**CHALLENGE:** Each line from the one containing "Continue the Blender" through the one containing "0.092, 111, -1)" is to be retyped exactly, both end lines included, and all other lines left out.

* begin *

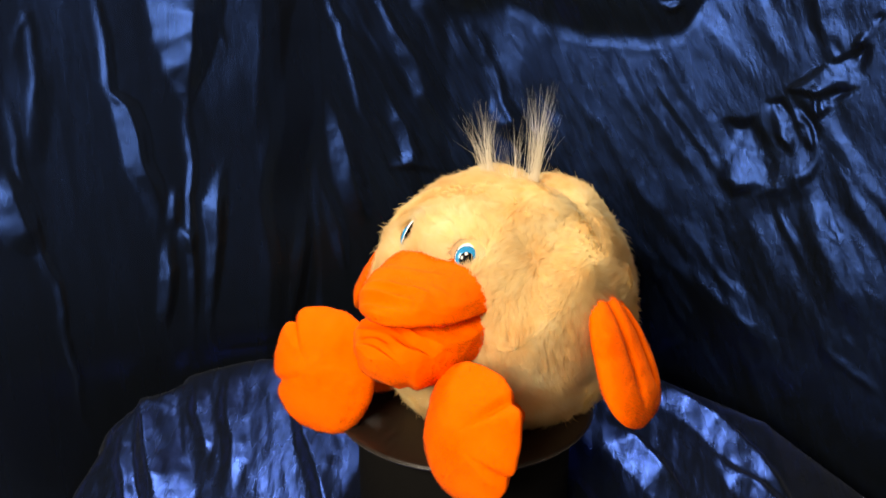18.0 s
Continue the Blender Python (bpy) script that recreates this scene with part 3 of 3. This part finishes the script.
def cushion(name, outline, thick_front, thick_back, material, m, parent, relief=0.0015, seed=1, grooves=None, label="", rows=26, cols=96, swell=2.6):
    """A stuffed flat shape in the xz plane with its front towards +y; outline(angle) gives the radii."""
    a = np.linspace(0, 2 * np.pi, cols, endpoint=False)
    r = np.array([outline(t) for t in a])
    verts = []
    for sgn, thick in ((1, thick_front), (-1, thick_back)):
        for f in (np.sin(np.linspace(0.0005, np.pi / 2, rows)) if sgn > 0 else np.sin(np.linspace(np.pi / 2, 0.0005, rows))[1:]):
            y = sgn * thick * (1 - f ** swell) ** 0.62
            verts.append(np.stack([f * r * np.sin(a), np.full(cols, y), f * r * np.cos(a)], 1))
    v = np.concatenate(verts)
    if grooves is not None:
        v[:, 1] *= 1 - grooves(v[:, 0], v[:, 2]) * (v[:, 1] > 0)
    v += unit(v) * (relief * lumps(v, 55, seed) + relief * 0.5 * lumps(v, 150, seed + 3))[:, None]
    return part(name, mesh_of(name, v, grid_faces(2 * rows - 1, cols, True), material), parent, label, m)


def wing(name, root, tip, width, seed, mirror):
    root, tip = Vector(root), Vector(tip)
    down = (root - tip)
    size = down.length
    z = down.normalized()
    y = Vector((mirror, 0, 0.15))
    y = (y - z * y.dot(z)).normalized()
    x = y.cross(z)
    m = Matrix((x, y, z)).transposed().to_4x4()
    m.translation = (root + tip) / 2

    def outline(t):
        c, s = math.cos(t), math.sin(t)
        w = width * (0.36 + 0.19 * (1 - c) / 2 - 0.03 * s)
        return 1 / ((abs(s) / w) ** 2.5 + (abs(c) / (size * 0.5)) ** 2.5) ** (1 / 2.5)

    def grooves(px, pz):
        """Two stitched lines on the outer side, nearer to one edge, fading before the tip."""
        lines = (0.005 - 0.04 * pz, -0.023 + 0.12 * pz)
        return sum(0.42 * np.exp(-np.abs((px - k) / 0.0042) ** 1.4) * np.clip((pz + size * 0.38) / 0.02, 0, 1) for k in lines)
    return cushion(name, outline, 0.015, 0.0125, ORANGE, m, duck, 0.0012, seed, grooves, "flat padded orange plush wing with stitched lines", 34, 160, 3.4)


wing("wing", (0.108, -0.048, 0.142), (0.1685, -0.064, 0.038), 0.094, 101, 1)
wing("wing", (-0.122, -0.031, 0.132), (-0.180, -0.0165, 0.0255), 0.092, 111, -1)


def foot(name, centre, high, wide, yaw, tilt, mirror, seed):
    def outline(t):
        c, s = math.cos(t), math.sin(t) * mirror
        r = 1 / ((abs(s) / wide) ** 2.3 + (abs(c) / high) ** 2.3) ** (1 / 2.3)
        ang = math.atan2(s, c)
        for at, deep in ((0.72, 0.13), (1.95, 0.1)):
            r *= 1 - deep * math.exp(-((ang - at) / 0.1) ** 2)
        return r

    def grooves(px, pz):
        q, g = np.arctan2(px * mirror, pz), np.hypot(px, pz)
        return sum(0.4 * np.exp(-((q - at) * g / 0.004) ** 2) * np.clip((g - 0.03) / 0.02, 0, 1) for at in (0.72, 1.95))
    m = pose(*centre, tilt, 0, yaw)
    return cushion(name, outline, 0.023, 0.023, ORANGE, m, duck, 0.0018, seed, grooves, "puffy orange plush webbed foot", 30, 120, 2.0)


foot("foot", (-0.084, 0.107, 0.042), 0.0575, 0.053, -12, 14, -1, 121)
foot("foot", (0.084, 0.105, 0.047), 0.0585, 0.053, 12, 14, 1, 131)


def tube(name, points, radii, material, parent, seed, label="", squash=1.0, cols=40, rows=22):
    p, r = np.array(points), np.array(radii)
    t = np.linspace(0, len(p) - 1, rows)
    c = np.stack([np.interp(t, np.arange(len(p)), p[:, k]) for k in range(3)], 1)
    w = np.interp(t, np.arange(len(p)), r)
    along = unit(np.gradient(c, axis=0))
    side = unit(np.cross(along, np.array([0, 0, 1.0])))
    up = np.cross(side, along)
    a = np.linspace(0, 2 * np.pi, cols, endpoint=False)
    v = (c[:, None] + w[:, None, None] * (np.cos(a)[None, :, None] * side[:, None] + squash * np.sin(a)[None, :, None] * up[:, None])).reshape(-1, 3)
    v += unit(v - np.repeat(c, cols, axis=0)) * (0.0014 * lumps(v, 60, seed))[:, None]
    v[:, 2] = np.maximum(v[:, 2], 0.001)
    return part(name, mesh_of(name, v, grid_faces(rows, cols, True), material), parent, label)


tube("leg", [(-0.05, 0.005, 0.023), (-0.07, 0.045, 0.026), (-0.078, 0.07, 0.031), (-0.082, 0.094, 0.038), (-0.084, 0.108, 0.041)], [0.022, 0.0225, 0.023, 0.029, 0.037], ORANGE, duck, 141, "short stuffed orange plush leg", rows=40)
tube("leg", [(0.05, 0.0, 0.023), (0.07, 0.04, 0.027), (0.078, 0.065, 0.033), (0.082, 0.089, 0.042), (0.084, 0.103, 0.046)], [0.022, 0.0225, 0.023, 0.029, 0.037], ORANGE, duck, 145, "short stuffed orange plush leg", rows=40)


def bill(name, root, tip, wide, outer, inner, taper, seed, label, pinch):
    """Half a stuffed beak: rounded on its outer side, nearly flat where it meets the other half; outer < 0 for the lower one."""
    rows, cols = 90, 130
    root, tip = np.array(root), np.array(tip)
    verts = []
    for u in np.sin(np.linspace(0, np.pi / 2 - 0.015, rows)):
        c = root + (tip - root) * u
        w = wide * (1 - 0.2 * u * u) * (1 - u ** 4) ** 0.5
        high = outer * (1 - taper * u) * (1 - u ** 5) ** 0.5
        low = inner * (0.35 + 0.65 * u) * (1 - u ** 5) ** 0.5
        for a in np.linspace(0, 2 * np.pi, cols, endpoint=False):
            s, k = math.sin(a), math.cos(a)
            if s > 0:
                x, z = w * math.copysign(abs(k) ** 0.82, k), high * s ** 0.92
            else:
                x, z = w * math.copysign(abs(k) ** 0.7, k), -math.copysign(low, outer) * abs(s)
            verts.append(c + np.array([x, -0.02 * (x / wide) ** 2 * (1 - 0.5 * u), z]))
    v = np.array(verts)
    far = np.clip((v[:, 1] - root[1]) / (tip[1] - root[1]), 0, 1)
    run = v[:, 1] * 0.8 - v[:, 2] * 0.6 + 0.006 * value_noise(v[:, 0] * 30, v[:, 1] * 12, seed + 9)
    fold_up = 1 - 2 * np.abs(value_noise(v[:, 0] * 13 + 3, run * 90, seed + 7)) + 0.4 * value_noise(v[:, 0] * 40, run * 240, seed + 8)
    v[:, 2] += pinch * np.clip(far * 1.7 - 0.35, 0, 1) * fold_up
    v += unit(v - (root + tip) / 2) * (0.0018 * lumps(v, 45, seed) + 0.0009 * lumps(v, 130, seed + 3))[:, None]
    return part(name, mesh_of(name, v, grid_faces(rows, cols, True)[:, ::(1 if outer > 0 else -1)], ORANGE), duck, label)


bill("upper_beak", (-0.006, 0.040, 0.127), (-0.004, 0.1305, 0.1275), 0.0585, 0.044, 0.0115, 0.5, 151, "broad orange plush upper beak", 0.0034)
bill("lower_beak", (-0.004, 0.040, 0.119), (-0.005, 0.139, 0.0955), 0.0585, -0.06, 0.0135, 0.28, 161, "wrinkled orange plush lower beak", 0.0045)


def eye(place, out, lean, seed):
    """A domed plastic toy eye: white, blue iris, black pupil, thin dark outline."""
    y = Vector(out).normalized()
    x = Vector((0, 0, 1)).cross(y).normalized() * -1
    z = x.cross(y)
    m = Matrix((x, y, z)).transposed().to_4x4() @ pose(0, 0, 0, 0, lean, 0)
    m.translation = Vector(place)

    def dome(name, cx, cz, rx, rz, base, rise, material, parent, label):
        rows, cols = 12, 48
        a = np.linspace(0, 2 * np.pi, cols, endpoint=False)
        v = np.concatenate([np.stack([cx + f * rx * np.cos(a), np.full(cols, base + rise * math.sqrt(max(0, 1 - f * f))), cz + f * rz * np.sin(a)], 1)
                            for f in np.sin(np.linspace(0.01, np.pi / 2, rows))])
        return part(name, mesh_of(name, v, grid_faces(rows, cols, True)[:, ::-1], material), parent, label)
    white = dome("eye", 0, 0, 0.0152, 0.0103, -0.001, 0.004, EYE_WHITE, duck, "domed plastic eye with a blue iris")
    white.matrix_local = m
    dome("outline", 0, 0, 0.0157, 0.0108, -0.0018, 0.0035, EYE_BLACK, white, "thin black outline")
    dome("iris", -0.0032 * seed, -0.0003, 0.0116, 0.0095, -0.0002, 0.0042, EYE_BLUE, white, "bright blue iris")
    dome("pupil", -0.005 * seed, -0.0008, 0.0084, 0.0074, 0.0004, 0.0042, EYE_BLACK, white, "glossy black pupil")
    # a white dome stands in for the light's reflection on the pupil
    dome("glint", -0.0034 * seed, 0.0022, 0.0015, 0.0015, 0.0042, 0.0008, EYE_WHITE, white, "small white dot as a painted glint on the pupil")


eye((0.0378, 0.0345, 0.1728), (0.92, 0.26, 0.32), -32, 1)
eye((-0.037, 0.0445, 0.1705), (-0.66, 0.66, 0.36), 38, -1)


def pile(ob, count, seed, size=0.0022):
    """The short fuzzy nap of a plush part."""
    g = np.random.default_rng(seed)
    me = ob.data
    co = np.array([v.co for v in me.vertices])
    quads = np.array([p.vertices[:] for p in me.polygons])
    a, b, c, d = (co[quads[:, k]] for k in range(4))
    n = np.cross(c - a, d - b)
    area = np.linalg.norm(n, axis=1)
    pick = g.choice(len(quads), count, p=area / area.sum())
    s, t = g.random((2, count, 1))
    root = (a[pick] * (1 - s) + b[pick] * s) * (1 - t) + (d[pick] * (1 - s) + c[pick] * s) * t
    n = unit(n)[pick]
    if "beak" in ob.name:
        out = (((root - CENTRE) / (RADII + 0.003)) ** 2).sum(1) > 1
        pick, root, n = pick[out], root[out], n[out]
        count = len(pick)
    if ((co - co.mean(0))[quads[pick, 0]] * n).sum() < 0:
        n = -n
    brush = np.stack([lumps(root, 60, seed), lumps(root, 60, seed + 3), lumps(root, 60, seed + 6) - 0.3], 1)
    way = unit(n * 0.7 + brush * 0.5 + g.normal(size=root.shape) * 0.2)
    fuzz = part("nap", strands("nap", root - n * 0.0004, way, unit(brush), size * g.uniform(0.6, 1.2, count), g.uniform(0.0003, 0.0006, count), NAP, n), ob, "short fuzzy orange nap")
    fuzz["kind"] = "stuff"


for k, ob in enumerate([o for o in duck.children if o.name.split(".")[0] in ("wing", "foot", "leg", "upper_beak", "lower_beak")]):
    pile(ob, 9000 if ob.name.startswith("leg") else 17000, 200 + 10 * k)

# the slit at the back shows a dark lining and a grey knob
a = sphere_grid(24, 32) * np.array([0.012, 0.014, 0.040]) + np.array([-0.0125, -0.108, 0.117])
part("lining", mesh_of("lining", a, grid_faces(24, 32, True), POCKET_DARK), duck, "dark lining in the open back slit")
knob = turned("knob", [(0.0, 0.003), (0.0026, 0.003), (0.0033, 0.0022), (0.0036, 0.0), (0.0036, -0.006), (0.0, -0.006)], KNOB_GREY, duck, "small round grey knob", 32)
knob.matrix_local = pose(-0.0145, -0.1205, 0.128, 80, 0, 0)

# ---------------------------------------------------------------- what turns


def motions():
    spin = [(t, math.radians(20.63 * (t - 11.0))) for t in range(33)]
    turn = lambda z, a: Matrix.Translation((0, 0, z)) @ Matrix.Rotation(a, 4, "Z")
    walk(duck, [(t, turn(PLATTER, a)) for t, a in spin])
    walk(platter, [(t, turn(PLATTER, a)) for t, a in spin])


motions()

* end *

**FULL ANSWER:**
Continue the Blender Python (bpy) script that recreates this scene with part 3 of 3. This part finishes the script.
def cushion(name, outline, thick_front, thick_back, material, m, parent, relief=0.0015, seed=1, grooves=None, label="", rows=26, cols=96, swell=2.6):
    """A stuffed flat shape in the xz plane with its front towards +y; outline(angle) gives the radii."""
    a = np.linspace(0, 2 * np.pi, cols, endpoint=False)
    r = np.array([outline(t) for t in a])
    verts = []
    for sgn, thick in ((1, thick_front), (-1, thick_back)):
        for f in (np.sin(np.linspace(0.0005, np.pi / 2, rows)) if sgn > 0 else np.sin(np.linspace(np.pi / 2, 0.0005, rows))[1:]):
            y = sgn * thick * (1 - f ** swell) ** 0.62
            verts.append(np.stack([f * r * np.sin(a), np.full(cols, y), f * r * np.cos(a)], 1))
    v = np.concatenate(verts)
    if grooves is not None:
        v[:, 1] *= 1 - grooves(v[:, 0], v[:, 2]) * (v[:, 1] > 0)
    v += unit(v) * (relief * lumps(v, 55, seed) + relief * 0.5 * lumps(v, 150, seed + 3))[:, None]
    return part(name, mesh_of(name, v, grid_faces(2 * rows - 1, cols, True), material), parent, label, m)


def wing(name, root, tip, width, seed, mirror):
    root, tip = Vector(root), Vector(tip)
    down = (root - tip)
    size = down.length
    z = down.normalized()
    y = Vector((mirror, 0, 0.15))
    y = (y - z * y.dot(z)).normalized()
    x = y.cross(z)
    m = Matrix((x, y, z)).transposed().to_4x4()
    m.translation = (root + tip) / 2

    def outline(t):
        c, s = math.cos(t), math.sin(t)
        w = width * (0.36 + 0.19 * (1 - c) / 2 - 0.03 * s)
        return 1 / ((abs(s) / w) ** 2.5 + (abs(c) / (size * 0.5)) ** 2.5) ** (1 / 2.5)

    def grooves(px, pz):
        """Two stitched lines on the outer side, nearer to one edge, fading before the tip."""
        lines = (0.005 - 0.04 * pz, -0.023 + 0.12 * pz)
        return sum(0.42 * np.exp(-np.abs((px - k) / 0.0042) ** 1.4) * np.clip((pz + size * 0.38) / 0.02, 0, 1) for k in lines)
    return cushion(name, outline, 0.015, 0.0125, ORANGE, m, duck, 0.0012, seed, grooves, "flat padded orange plush wing with stitched lines", 34, 160, 3.4)


wing("wing", (0.108, -0.048, 0.142), (0.1685, -0.064, 0.038), 0.094, 101, 1)
wing("wing", (-0.122, -0.031, 0.132), (-0.180, -0.0165, 0.0255), 0.092, 111, -1)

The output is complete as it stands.